WORK INSTRUCTIONS: Go through the material and tally the lines containing the string "random". Give the total alone.

MATERIAL PROVIDED:
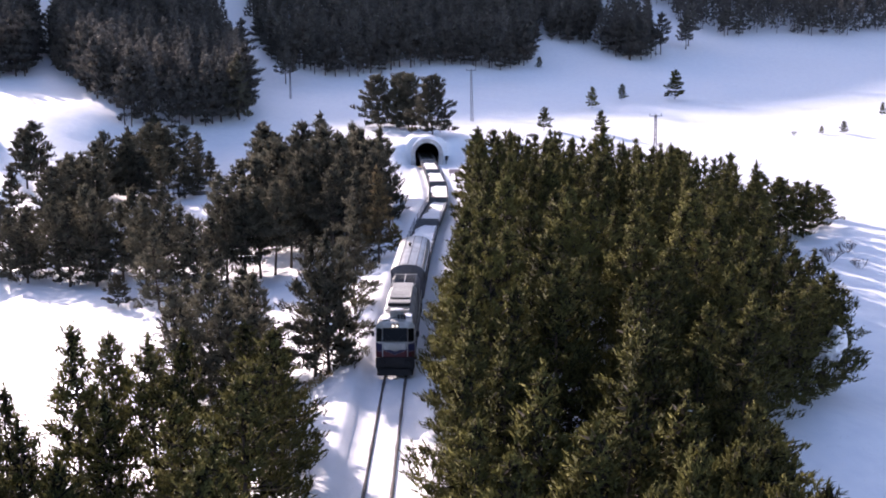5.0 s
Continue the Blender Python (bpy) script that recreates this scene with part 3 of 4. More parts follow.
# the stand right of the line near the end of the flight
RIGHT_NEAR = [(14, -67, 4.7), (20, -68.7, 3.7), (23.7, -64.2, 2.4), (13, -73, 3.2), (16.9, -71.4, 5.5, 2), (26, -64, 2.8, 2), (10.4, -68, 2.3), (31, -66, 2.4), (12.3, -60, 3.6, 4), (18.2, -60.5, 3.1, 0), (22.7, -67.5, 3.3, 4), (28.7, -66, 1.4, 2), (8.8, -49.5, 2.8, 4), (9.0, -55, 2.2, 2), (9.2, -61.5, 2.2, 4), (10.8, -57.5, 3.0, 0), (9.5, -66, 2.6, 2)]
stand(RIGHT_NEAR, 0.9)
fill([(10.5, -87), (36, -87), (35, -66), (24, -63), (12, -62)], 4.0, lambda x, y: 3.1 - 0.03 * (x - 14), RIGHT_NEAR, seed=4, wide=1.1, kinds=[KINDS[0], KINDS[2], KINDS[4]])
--
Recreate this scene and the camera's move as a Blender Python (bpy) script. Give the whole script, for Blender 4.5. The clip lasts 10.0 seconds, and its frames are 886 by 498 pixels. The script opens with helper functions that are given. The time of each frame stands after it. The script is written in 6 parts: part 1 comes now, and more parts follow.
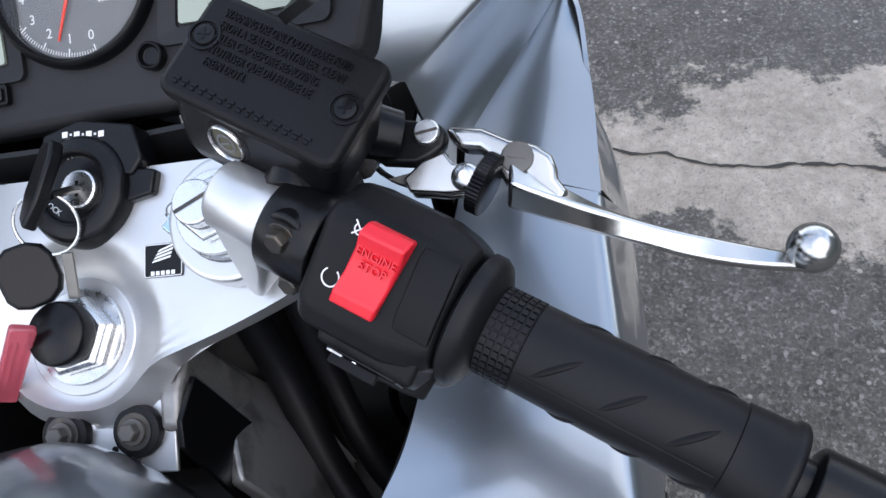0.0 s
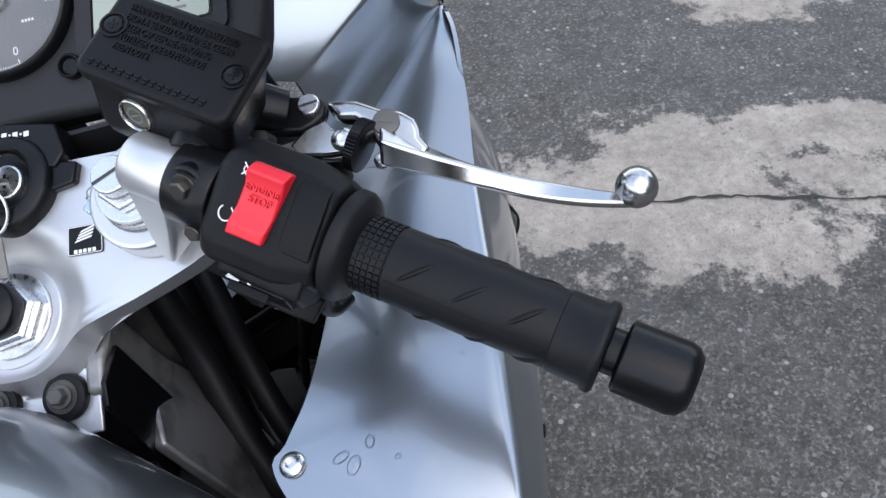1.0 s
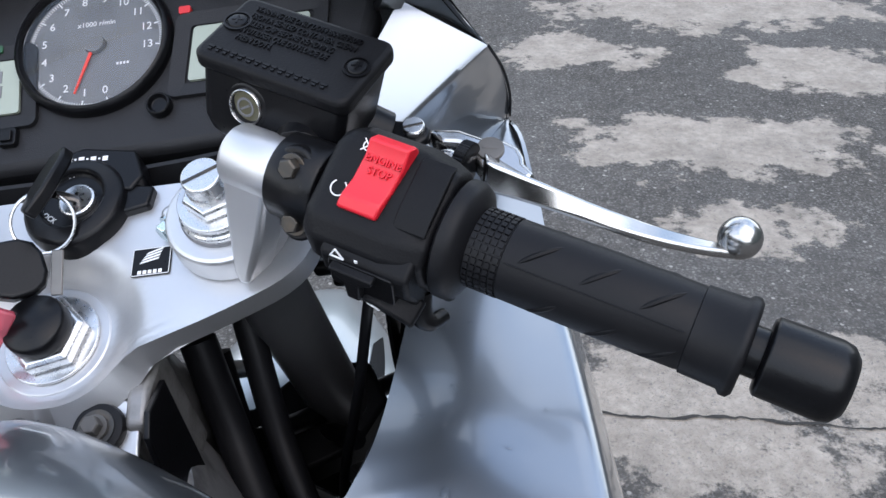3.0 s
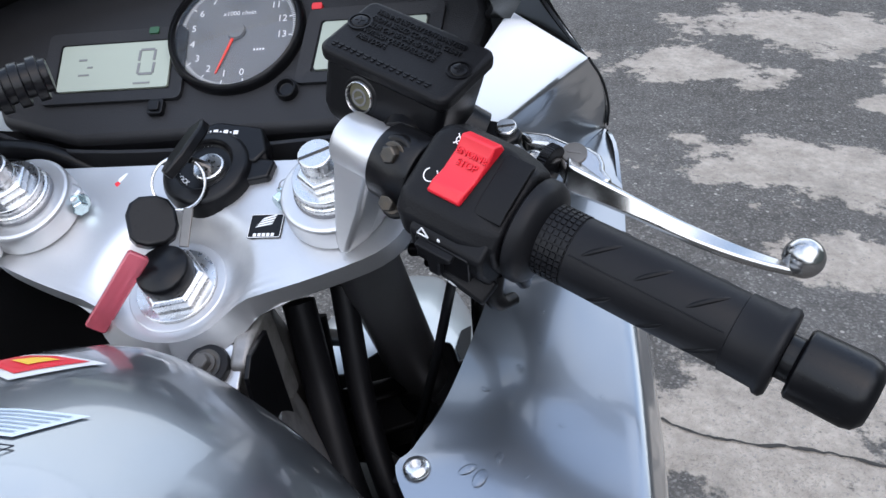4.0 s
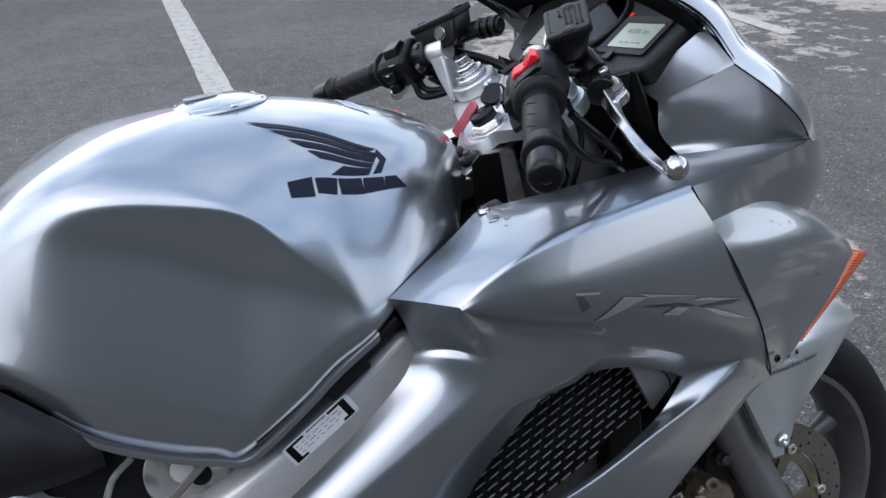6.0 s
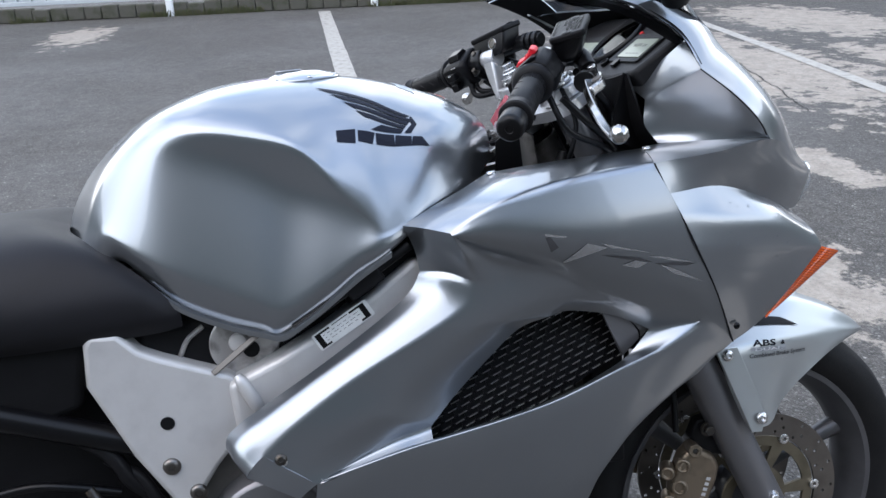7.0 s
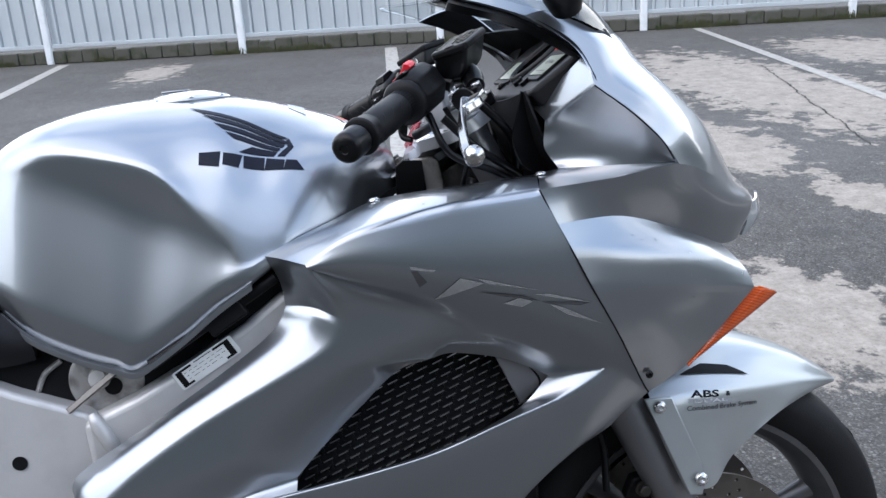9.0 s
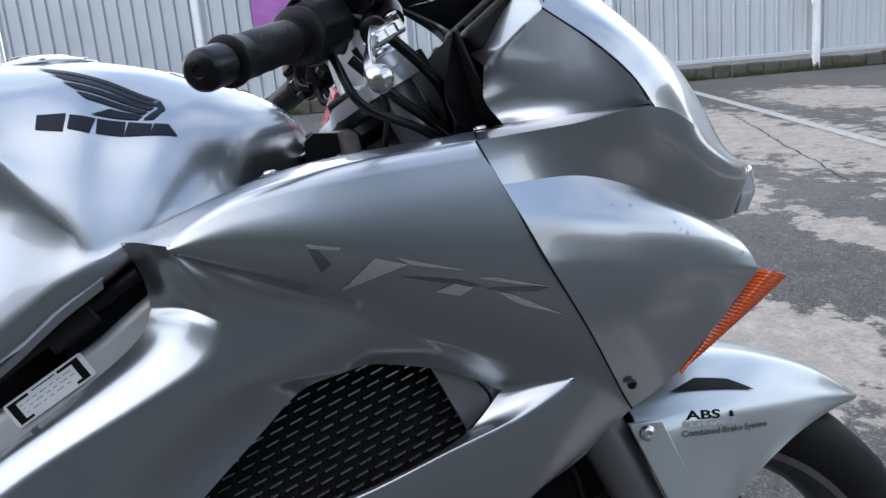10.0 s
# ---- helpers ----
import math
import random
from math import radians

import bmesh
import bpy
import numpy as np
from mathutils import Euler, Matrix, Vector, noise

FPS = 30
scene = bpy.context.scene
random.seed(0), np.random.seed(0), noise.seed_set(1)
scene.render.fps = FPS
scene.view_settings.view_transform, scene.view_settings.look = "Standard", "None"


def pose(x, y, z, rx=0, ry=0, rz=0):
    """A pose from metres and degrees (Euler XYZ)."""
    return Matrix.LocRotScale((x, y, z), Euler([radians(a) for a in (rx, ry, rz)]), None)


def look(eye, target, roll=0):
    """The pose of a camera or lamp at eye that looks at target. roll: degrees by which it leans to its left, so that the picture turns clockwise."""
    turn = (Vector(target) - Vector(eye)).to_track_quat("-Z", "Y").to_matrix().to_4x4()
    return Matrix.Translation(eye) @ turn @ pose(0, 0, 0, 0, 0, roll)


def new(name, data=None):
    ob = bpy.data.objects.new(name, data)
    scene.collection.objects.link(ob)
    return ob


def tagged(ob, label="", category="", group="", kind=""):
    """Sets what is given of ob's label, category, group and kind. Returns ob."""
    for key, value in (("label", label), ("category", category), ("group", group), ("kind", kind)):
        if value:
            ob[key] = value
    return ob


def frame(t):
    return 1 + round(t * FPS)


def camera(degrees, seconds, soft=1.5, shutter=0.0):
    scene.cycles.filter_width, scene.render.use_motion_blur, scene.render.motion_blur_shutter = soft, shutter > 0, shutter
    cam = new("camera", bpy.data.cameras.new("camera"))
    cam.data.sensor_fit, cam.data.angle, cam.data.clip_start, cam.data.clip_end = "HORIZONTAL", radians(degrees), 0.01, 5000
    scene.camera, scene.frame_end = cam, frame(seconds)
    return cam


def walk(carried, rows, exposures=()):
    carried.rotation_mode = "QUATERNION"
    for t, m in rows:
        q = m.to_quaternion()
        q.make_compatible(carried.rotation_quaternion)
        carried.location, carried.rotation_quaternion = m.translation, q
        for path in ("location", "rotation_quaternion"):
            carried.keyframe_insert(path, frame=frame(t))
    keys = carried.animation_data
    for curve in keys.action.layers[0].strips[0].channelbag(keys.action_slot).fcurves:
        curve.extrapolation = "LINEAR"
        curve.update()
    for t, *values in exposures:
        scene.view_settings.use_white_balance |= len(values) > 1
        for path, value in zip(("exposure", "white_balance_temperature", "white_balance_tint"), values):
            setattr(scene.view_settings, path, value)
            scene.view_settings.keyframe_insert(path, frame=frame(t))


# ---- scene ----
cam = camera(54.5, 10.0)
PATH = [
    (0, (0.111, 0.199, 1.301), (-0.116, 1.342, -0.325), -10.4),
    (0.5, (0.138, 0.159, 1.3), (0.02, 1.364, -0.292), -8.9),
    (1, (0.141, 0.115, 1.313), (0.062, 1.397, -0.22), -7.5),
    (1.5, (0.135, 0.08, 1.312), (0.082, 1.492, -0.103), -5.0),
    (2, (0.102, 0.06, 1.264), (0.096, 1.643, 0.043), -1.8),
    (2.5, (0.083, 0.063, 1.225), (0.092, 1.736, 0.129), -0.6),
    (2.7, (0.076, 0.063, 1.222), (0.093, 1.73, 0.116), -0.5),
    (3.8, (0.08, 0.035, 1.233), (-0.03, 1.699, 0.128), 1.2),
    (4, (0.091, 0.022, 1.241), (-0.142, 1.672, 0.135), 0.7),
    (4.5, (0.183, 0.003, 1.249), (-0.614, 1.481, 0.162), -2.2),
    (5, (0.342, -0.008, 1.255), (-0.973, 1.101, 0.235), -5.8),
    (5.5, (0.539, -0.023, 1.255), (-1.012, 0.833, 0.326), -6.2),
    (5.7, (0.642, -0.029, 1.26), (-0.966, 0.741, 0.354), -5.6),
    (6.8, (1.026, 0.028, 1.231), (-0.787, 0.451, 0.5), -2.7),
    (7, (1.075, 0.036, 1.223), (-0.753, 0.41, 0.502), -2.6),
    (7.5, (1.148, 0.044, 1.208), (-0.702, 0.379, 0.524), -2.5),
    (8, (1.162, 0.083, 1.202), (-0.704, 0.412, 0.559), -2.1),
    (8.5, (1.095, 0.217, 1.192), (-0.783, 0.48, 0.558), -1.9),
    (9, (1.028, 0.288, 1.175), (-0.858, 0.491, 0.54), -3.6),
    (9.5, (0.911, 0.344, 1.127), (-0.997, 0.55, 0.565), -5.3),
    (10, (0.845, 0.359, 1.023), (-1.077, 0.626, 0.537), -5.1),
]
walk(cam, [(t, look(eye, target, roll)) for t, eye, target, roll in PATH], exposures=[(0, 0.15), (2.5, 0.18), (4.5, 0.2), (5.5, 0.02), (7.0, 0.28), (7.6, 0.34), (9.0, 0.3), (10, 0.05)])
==
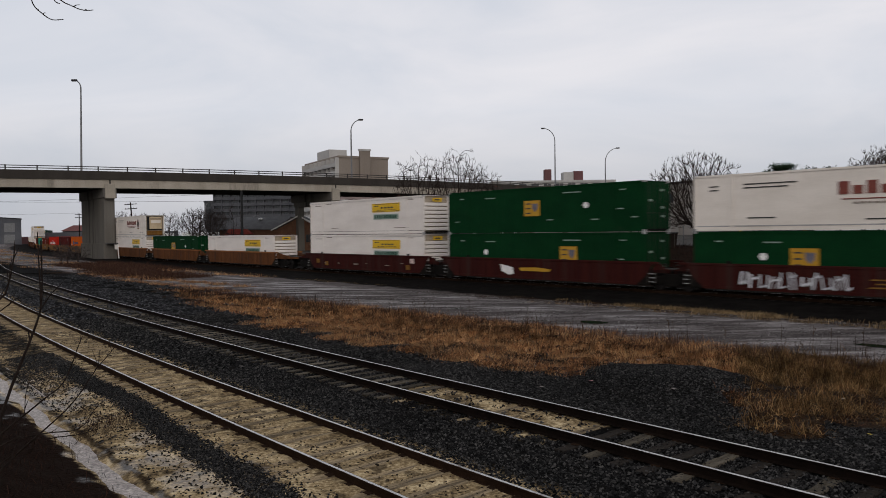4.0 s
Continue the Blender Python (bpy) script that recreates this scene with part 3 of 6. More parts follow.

SOLUTION FOR THIS TASK: 2